Retiring the penny makes good sense

Recently Canada announced that beginning this fall, the nation will no longer mint or distribute pennies. This would have been a much bigger story in the world, had there not been rumors – quickly squashed – that Lindsay Lohan had gotten in a catfight in a night club.

The United States, never one to play second fiddle in North America, except when it comes to ice hockey, curling, and French, cannot help but wonder whether the same fate should befall our penny. After all, it costs more to make a penny than it’s worth, and it’s only a matter of time before “road rage” is replaced by “mini-mart rage.” Trust me: Someday someone is going to go postal because a very nice elementary school student or senior citizen is holding up the line by counting out 59 pennies. (If you suspect that “someone” is my coy way of distancing myself from my own inner jerk, you would be right.)

I asked readers whether the United States should eliminate our one-cent coin, too. Here is what they said.

  • Elizabeth Pitney Seidler: “I am so over the penny. It’s an annoyance that collects dust in the car and the laundry room. Counting and stacking them is a pain – though the penny is a great way to pay off your ex-husband if money is owed.”
  • Roxanne Tastula Loughlin: “Would I have to have a nickel loafers or a dime’s worth of thoughts? Would Mr. Pennypacker have to change his name? What would be the fate of my lucky penny?”
  • Jennifer Recker: “My three little girls would miss the penny. My three-year-old found two pennies at the park yesterday and thought she had hit the jackpot!”
  • Louise Shipley: “The mall water fountains would probably see a decrease in revenue. When my daughter was younger, she would throw pennies on the ground so that lucky youngsters would find them and it would make them happy. I’m not sure I’d be thrilled if she’d wanted to throw nickels and dimes.”
  • Matthew Wood: “‘Pennies from Heaven,’ Chris. ‘Pennies from Heaven.’”
  • Frank A. Mason: “The song, ‘Nickels from Heaven,’ just doesn’t sound right.”
  • Kristin Yager Watson: “The only way I would miss them would be if prices went way down and we could actually buy something with them!”
  • Kari Grunberg: “See a penny, pick it up, all day long you’ll have good luck. We can’t lose the penny!”
  • Suzan Castor: “I’d miss it. As a small child, to find a penny on a sidewalk or in a pile of melting snow was like winning the lottery. Taking them to school on banking day; putting the occasional penny on the railroad tracks where it ended up bigger than a silver dollar; using your pencil eraser on an old penny to make it look shiny and new; examining every penny for the elusive and potentially ‘valuable’ wheat penny. The copper color stands out from the silver coins. Why must we replace or throw away all that’s old and loved and works perfectly well for the shiniest and newest?”
  • Rachel Sunshine: “As a mother of two young children, I have recently instituted a penny reward system. While this may seem trivial to most, my children have really begun to value what it means to do a task and be rewarded. For each task that they complete, they are given a penny. It is a coin that represents a value of ‘one’ for that task. When teaching lessons about money, this simple little coin for me is worth more than one cent.”
  • Jody Chamberlin: “How would we honor Lincoln?”
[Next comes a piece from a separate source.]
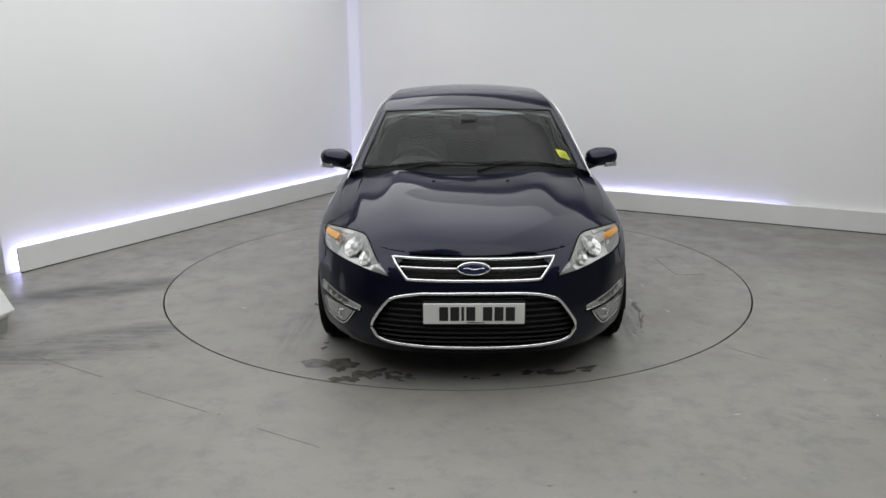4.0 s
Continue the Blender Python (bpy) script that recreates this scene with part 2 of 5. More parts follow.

Indeed, how would we honor Lincoln? Perhaps the five-dollar bill, the monument, and the village in which I live are not enough? (Oh, wait. Lincoln, Vermont is named after Benjamin Lincoln, a Revolutionary War general.)

My two cents? Let’s lace up our skates, pop a Molson, and follow Canada.

(This column originally appeared in the Burlington Free Press on April 22, 2012. The paperback of Chris’s most recent novel, “The Night Strangers,” arrives this Tuesday, April 24.)

Chris Bohjalian
Chris Bohjalian

Chris Bohjalian is the author of eighteen books, including his forthcoming novel, The Guest Room. His other novels include the New York Times bestsellers Midwives, The Sandcastle Girls, and The Double Bind.

2 thoughts on “Retiring the penny makes good sense

  1. Sandra McCullough says:

    I very often toss a few pennies somewhere and think of how happy a small child will be to find them.
    I would miss the penny for a little while. I guess I just don’t like change. Like that daylight savings time . Right now it seems perfect.

  2. Jane Groves says:

    I’m saddened by the phasing out of the good old penny as it has served Canada well since 1858. It’s an attractive looking coin sporting a maple leaf design and will be missed by many. A silver penny was found recently in the UK that escaped the coppering process at the mint, it is worth thousands!